Check out the competition

While you’re scouring the search engines, be sure to notice what other creative types are putting out. You’re not going to imitate them, you’re definitely not going to steal from them, but you’re going to learn from them, be different from them and be better than them, which means you need to know what they’re up to. You can’t go against the flow until you’ve found the river.

Think cinematically

Always, always, have your technology in mind; think about what it can do and watch how other people are doing it. Every time you watch a video, ask yourself “how’s that shot? why that cut? why that font? why’s that in black and white?”, and every time you script a video, think about how it’s going to look. Even if you’re stating the obvious, keep your craft techniques in mind.

Multitask

No, that doesn’t mean “faff around on Facebook for an hour, waiting for the Muse to grace you with her presence”. It means get up, away from the desk, and be in a different space, doing something different for a while. You’re not giving up on your writing, you’re just putting it on the back burner and seeing what boils away. Chances are you’ll have the idea you’re looking for once you’ve stopped frantically looking for it, which is usually when you’re in the middle of something else…

Start in the middle

I’ll level with you – I did it when I was writing this very piece.

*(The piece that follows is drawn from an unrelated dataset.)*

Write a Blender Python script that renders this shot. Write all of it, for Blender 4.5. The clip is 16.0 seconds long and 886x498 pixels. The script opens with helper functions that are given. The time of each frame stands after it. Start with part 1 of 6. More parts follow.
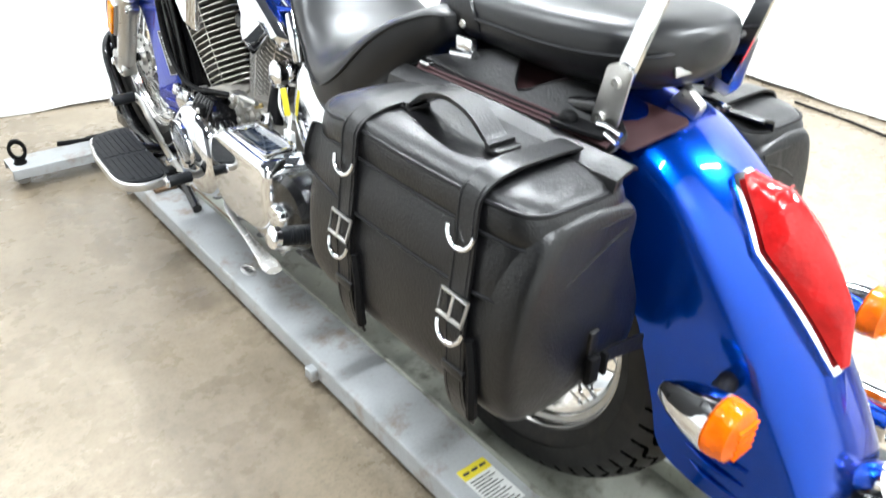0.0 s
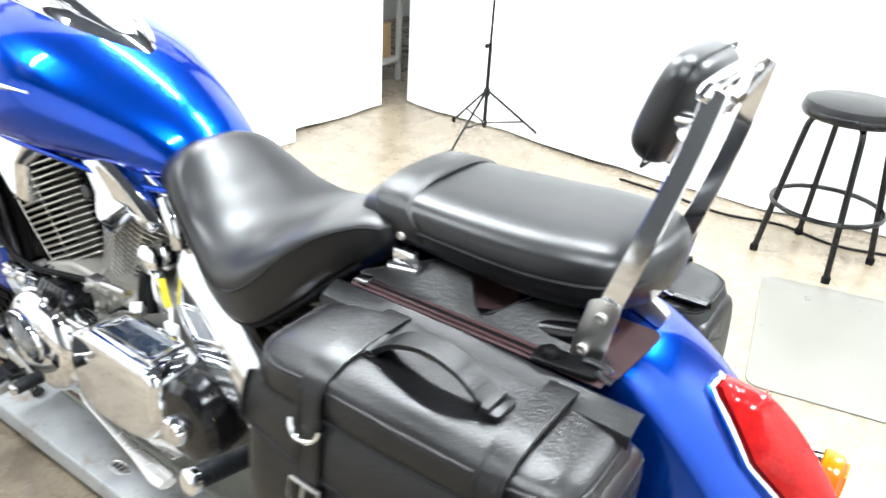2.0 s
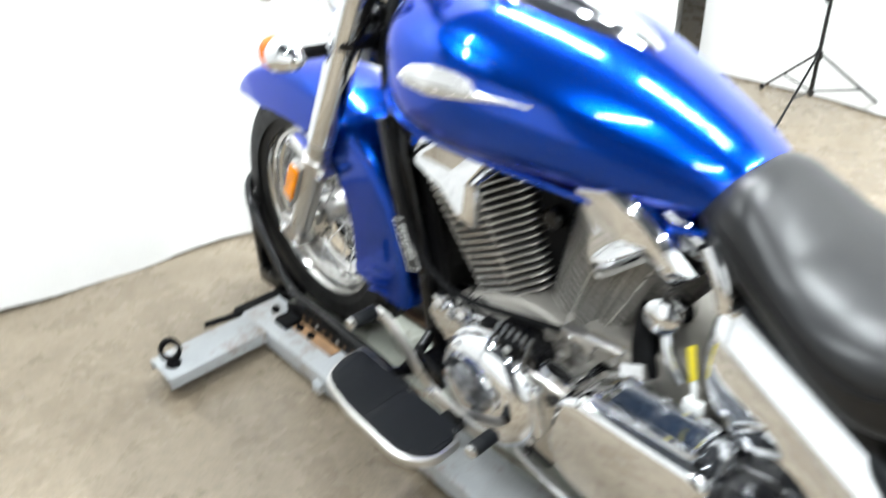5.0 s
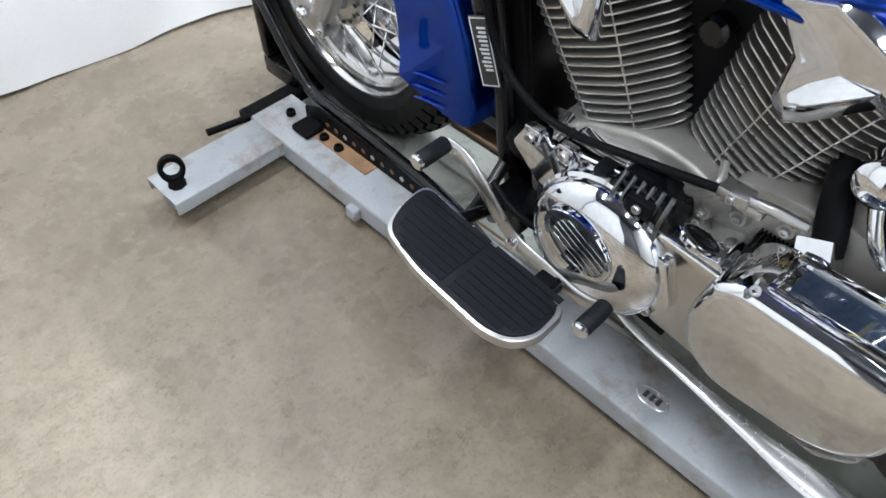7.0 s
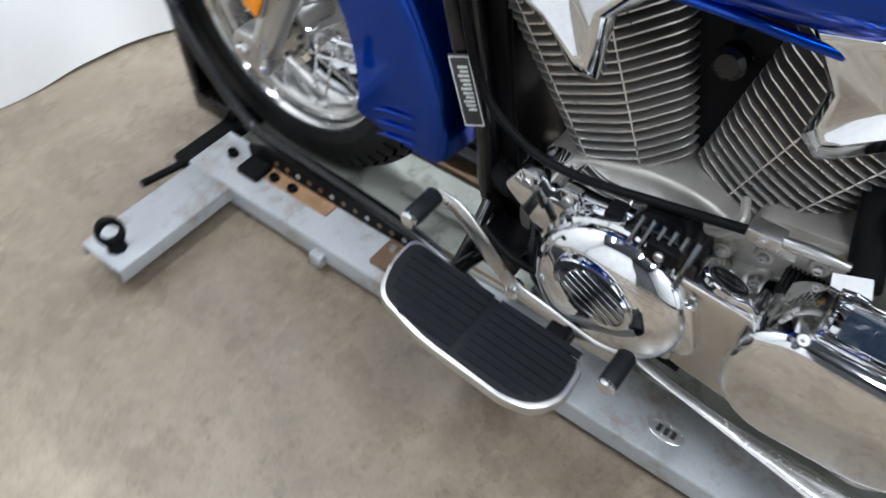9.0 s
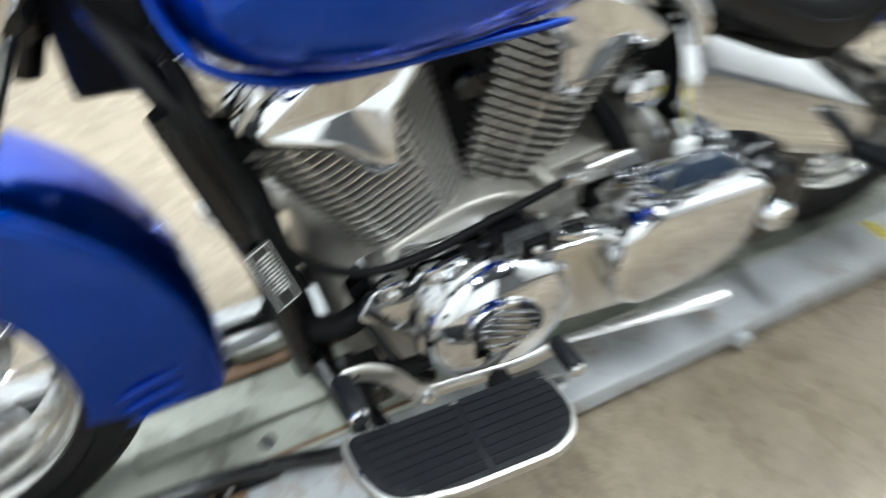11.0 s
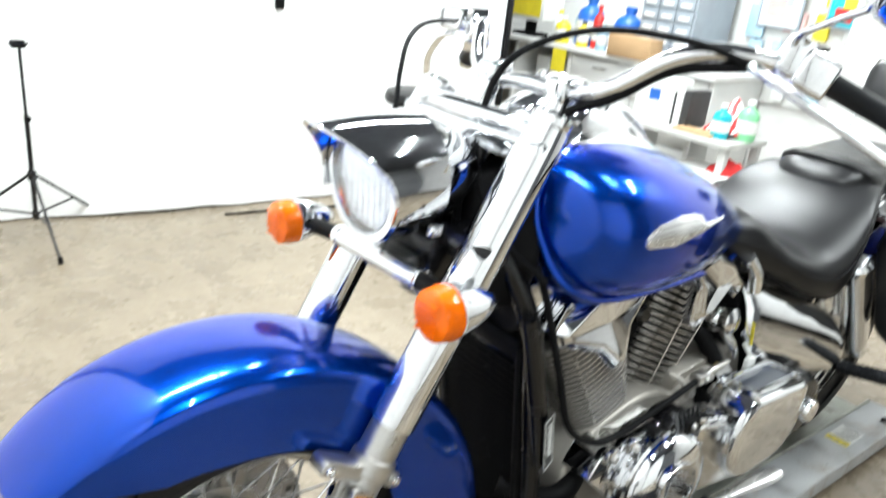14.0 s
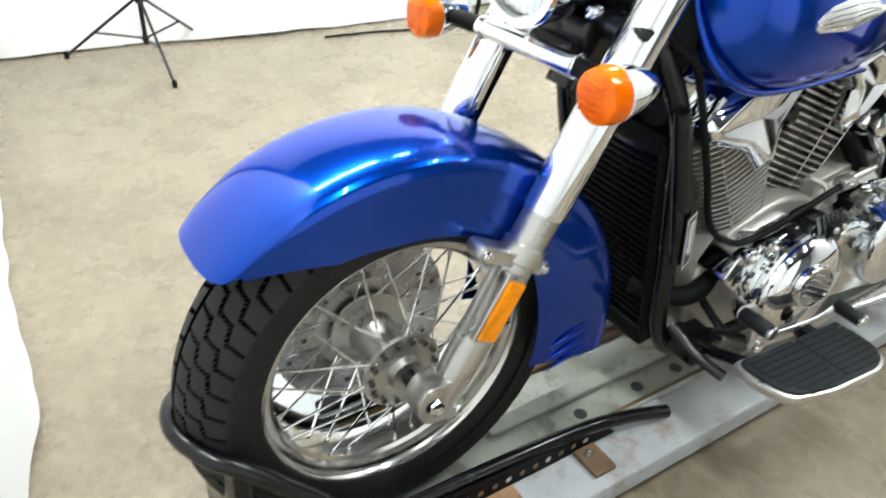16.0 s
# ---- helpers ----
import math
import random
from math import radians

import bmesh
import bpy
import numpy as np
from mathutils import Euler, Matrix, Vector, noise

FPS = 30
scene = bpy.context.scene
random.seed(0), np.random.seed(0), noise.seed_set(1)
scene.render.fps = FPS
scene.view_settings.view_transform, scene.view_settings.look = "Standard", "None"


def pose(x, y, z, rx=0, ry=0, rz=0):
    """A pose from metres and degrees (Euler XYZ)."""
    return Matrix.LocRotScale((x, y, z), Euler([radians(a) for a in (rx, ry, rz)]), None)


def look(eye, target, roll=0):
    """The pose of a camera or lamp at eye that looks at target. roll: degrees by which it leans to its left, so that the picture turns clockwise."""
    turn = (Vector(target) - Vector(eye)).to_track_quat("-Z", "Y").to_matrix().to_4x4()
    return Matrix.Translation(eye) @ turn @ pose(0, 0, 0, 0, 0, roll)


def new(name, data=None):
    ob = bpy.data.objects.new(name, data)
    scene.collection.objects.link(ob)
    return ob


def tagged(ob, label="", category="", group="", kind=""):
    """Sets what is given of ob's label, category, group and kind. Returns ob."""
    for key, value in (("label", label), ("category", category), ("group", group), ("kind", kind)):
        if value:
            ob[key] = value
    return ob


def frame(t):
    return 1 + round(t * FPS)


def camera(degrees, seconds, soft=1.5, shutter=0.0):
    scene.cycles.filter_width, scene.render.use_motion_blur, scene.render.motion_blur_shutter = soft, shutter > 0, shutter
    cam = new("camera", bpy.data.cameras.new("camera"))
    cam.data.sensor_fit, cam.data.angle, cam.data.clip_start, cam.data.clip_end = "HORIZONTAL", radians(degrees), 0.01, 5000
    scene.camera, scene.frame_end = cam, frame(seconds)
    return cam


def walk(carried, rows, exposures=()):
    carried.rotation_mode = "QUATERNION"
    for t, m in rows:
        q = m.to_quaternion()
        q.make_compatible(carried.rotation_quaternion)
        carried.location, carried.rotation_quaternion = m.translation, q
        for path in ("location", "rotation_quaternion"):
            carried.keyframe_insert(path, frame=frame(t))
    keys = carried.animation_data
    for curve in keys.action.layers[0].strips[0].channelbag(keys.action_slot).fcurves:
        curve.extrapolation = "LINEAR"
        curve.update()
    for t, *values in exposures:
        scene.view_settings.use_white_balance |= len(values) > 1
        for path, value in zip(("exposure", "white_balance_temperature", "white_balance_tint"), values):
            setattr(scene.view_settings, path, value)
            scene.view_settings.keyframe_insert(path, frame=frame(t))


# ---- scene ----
cam = camera(61.1, 16.0, 1.5, 0.9)
PATH = [
    (0, (-0.838, -0.672, 1.095), (0.275, 0.63, 0.062), 2.2),
    (0.5, (-0.829, -0.611, 1.117), (0.329, 0.684, 0.125), 3.6),
    (1, (-0.72, -0.486, 1.155), (0.568, 0.668, 0.15), 0.4),
    (1.5, (-0.729, -0.42, 1.194), (0.687, 0.61, 0.227), 2.7),
    (2, (-0.83, -0.393, 1.251), (0.659, 0.59, 0.348), 3.4),
    (2.5, (-0.922, -0.35, 1.263), (0.572, 0.643, 0.378), 4.2),
    (3, (-0.932, -0.271, 1.26), (0.509, 0.819, 0.405), 2.5),
    (3.5, (-0.844, -0.137, 1.27), (0.51, 1.069, 0.426), -0.7),
    (4, (-0.786, -0.04, 1.288), (0.497, 1.259, 0.471), -2.3),
    (4.5, (-0.834, 0.068, 1.255), (0.367, 1.418, 0.399), -0.8),
    (5, (-0.942, 0.261, 1.235), (0.204, 1.546, 0.218), -2.3),
    (5.2, (-0.966, 0.318, 1.218), (0.161, 1.564, 0.134), -0.4),
    (7.3, (-0.828, 0.624, 1.138), (0.057, 1.565, -0.389), -1.5),
    (7.5, (-0.823, 0.622, 1.132), (0.061, 1.57, -0.391), -1.3),
    (8, (-0.819, 0.629, 1.137), (0.059, 1.563, -0.398), -1.1),
    (8.2, (-0.814, 0.634, 1.141), (0.063, 1.564, -0.397), -0.8),
    (10.3, (-0.82, 1.184, 1.162), (0.411, 1.244, -0.413), 1.2),
    (10.5, (-0.784, 1.22, 1.176), (0.447, 1.154, -0.399), 1.2),
    (11, (-0.786, 1.348, 1.145), (0.487, 0.694, -0.251), 0.3),
    (11.5, (-0.776, 1.603, 1.155), (0.212, 0.333, -0.032), 4.7),
    (12, (-0.826, 1.728, 1.188), (0.297, 0.443, 0.143), 7.3),
    (12.5, (-0.832, 1.862, 1.256), (0.336, 0.434, 0.490), 7.9),
    (13, (-0.844, 1.988, 1.269), (0.448, 0.563, 0.722), 6.8),
    (13.5, (-0.826, 2.045, 1.254), (0.572, 0.736, 0.678), 6.8),
    (14, (-0.821, 2.079, 1.232), (0.605, 0.879, 0.507), 6.3),
    (14.5, (-0.819, 2.105, 1.217), (0.594, 0.961, 0.384), 5.1),
    (15, (-0.816, 2.128, 1.198), (0.602, 1.065, 0.271), 4.2),
    (15.5, (-0.809, 2.147, 1.178), (0.583, 1.159, 0.135), 3.6),
    (16, (-0.791, 2.169, 1.166), (0.577, 1.235, 0.046), 3.5),
]
EXPOSURES = [(0.0, 0.26, 6350, 10), (2.5, 0.36, 6350, 10), (3.5, 0.47, 6450, 9), (4.0, 0.42, 6450, 9), (4.5, -0.05, 6450, 9), (5.2, -0.15, 6350, 9), (7.3, -0.58, 6050, 13.5), (8.2, -0.58, 6050, 13.5), (10.3, -0.65, 6150, 11), (11.0, -0.28, 6250, 7), (11.5, -0.1, 6280, 7), (12.0, 0.0, 6300, 7), (13.0, -0.18, 6450, 8), (13.5, -0.4, 6450, 8), (14.5, -0.38, 6500, 7.5), (16.0, -0.38, 6520, 6.5)]
walk(cam, [(t, look(eye, target, roll)) for t, eye, target, roll in PATH], EXPOSURES)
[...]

It’s not easy, writing a face-slamming introduction before you even have a clue what you’re actually going to say. Start in the middle, riff off some ideas, then go back and write the introduction and pretend you planned it that way all along.

Remember the plan

Nobody’s content is created in a vacuum. Whatever you’re doing, it’s part of a strategy, it has a target audience and a goal to achieve. Go back to the marketing plan, bone up on the brand identity and put your eyes back on the prize.